12 October 2018

Press freedom in Europe is under attack – it’s time to fight back


The brutal rape and murder of journalist Viktoria Marinova in Bulgaria last week caused shock around Europe and the world. While the killing has not yet been connected to her work, it has still left a feeling of unease, as it is only the latest in a disturbing series of murders of journalists on the continent in the last couple of years. The number is now up to seven since early 2017, as freedom of press looks increasingly under threat.

Along with Marinova’s case, the murders of Slovakian journalist Ján Kuciak in February 2018 and Daphne Caruana Galizia, a Maltese reporter killed by a car bomb in October 2017, have highlighted the dangers of speaking truth to power.

What all three – and much of the recent harassment of journalists — have in common is that those journalists had reported on corruption and money-laundering by politicians. Marinova had only recently welcomed guests on her TV show presenting evidence of misused EU funds. Caruana Galizia had investigated the Panama Papers and how Malta’s politicians were involved in the scandal.
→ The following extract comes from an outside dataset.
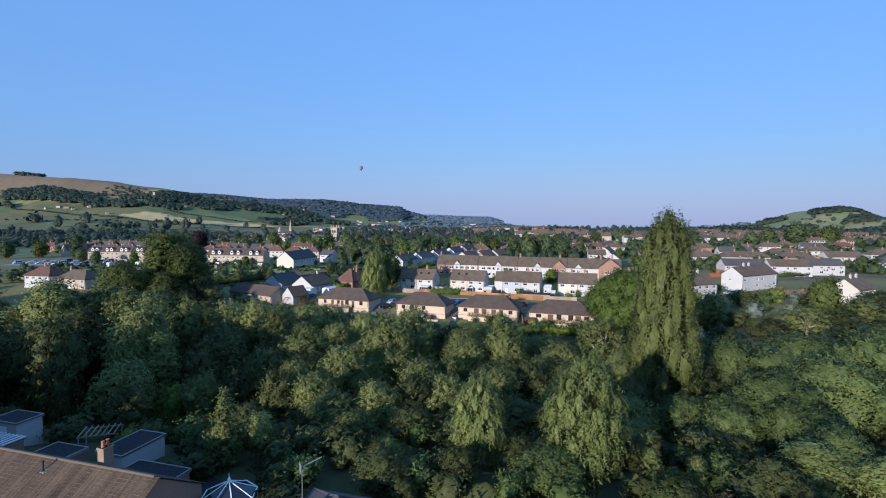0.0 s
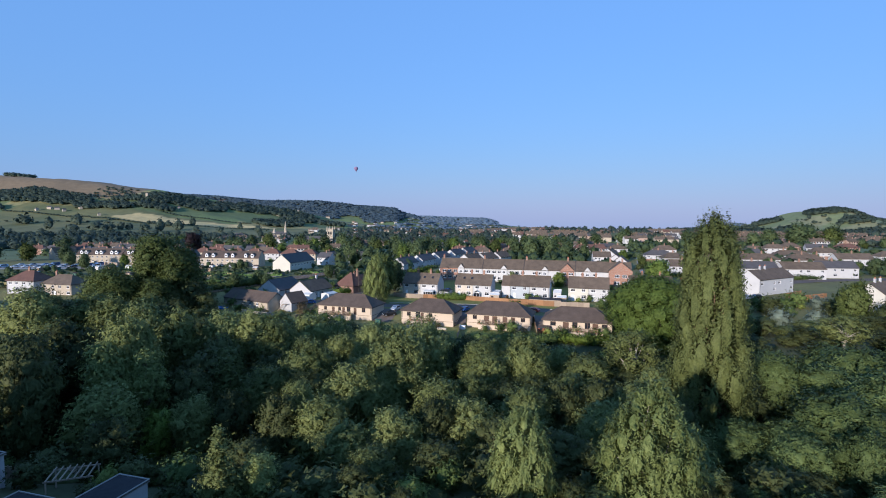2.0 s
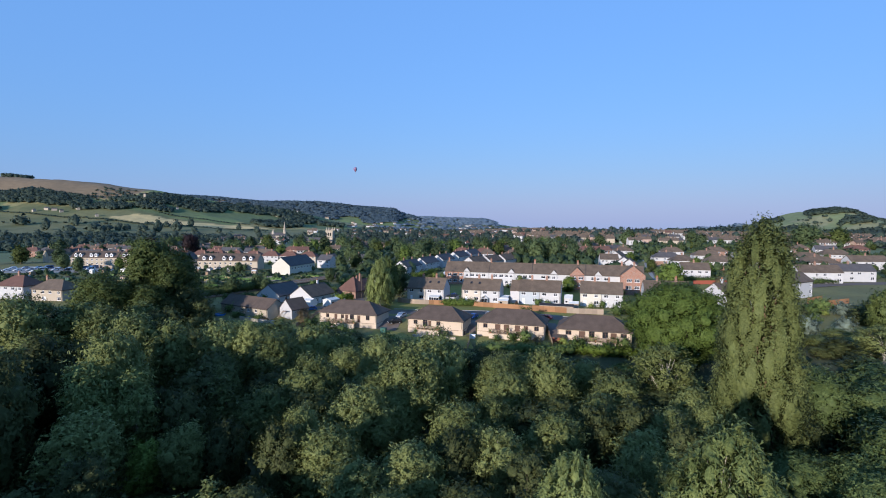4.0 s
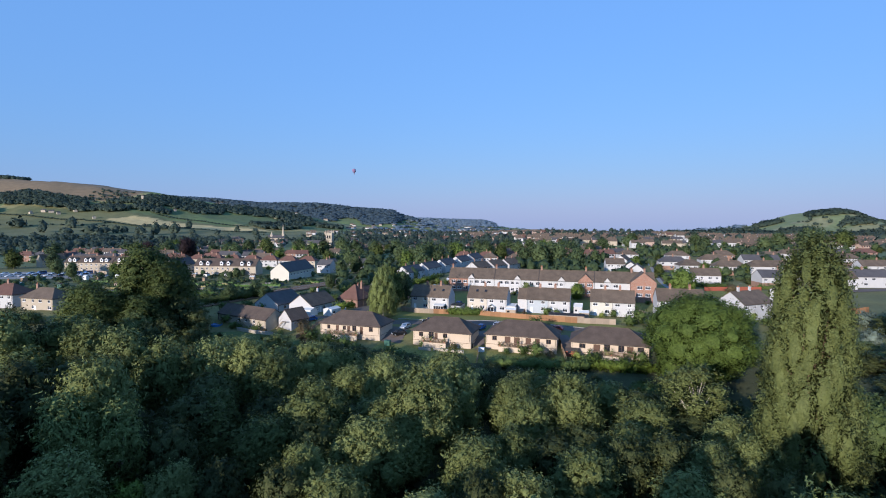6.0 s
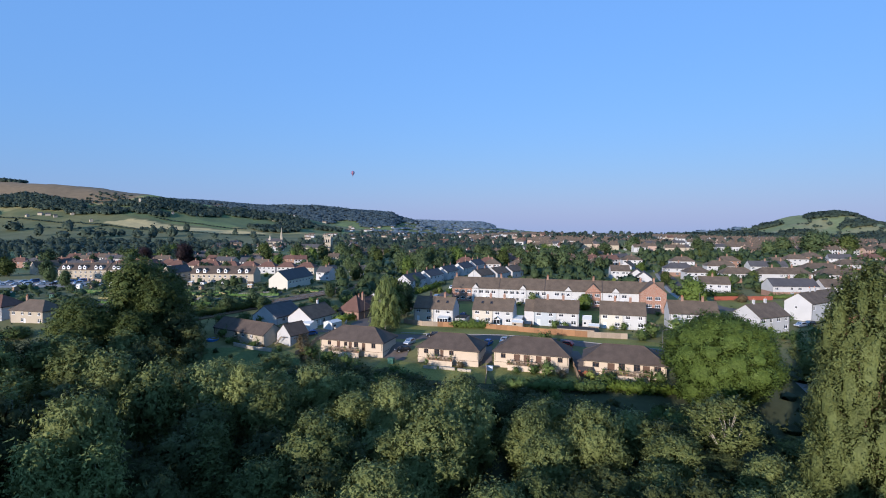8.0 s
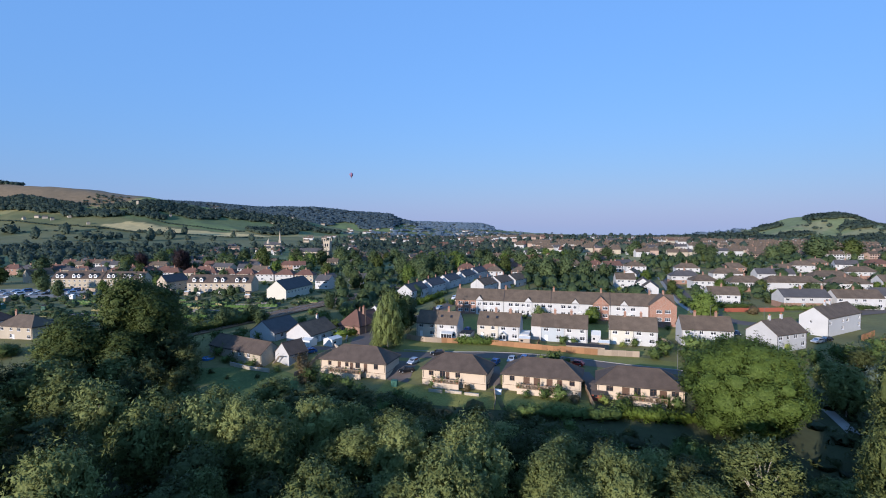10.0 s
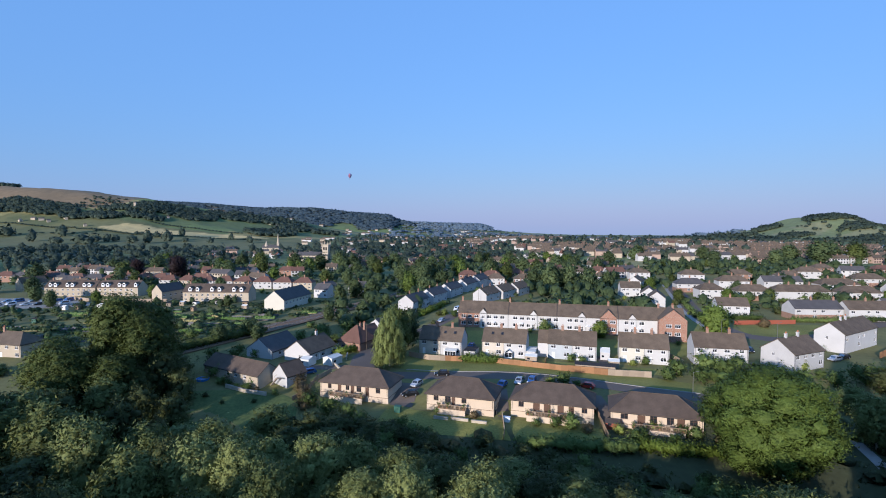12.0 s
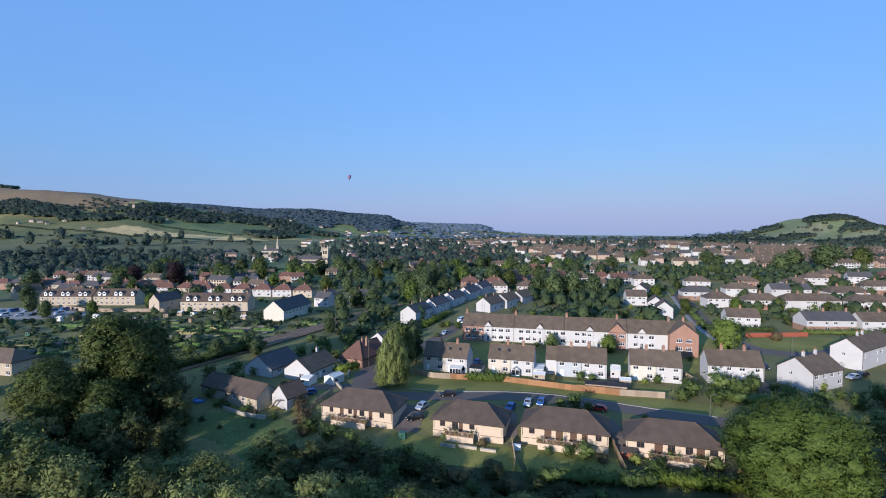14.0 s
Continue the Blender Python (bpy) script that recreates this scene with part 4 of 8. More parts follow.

And Kuciak conducted research on links between the ruling party Smer-SD and the Italian Mafia, including possible links to Prime Minister Robert Fico. In the aftermath of Kuciak’s death, several Slovak ministers were forced to resign including, eventually, Fico himself.

All of this is merely the tip of the iceberg. Much has been written about Hungary’s increasingly monopolised pro-Fidesz press – and rightly so, but other countries are following a similar path. In the Czech Republic for instance, President Milos Zeman pulled out a dummy Kalashnikov at a press conference with the words “for journalists” written on its side. At another point, he pronounced his wish to “liquidate” reporters. It seems animosity towards the media is far from confined to the Oval Office.

In this year’s Press Freedom Index by Reporters Without Borders, four of the five biggest drops in the global ranking were European countries. And that’s before we come to the broader issue of attacks on freedom of speech, exemplified by Germany’s new law against “hate speech” which came into effect early this year (and which the UK seems to want to replicate).

The EU too seems determined to stick its oar in. The same week as Marinova’s death, Věra Jourová, the Commissioner for Justice, Consumers and Gender Equality, argued in a speech in Vienna that the EU should “advocate for a European approach to media based on quality and smart regulation”, arguing that the work of the media should be monitored “more broadly than just following the laws of the markets.”  Quite who gets to decide what “quality” means is less clear, though one imagines it would be some committee or other in Brussels.

One supporter Jourova can probably count on is the Commission President Jean-Claude Juncker, who has made clear his views on the workings of the media. Seemingly still being personally offended by reports earlier this year that he is drinking a bit too much, he recently declared that “press freedom also has its limits” — in this case a reference to British newspapers giving him a hard time. Indeed, Juncker mused, “the British press is such that I will not miss it” after Brexit. That’s before we even mention Jeremy Corbyn’s warning that “change is coming” to the British press if he takes power in the UK.

The fact that Juncker, Jourová, and an alarming number of authoritarian European leaders want to muzzle reporters is as good an argument as any for enhancing press freedom. After all freedom of press exists precisely so that anyone can say and write what others, particularly the ruling elite, do not agree with. As the former US Congressman Ron Paul says, “we don’t have freedom of speech to talk about the weather”. Instead, we have it “so we can say some very controversial things.”

In a time in which supposedly liberal democracies increasingly clamp down on opinions that are uncomfortable by deeming them “hate speech” or “fake news”, when journalists are harassed and often under threat of physical violence attack, and when voices on both left and right are calling for more regulation, if not nationalisation, of the media, it’s never been more important to fight back.

It is also essential to keep in mind what the great American Founding Father Thomas Jefferson noted when he said that “were it left to me to decide whether we should have a government without newspapers or newspapers without a government, I should not hesitate a moment to prefer the latter.” When it comes to freedom of press and speech today, the fate of journalists like Viktoria Marinova is far more important than the hurt feelings of powerful men like Jean-Claude Juncker.

Kai Weiss is a Research and Outreach Officer at the Austrian Economics Center and a board member at the Hayek Institute.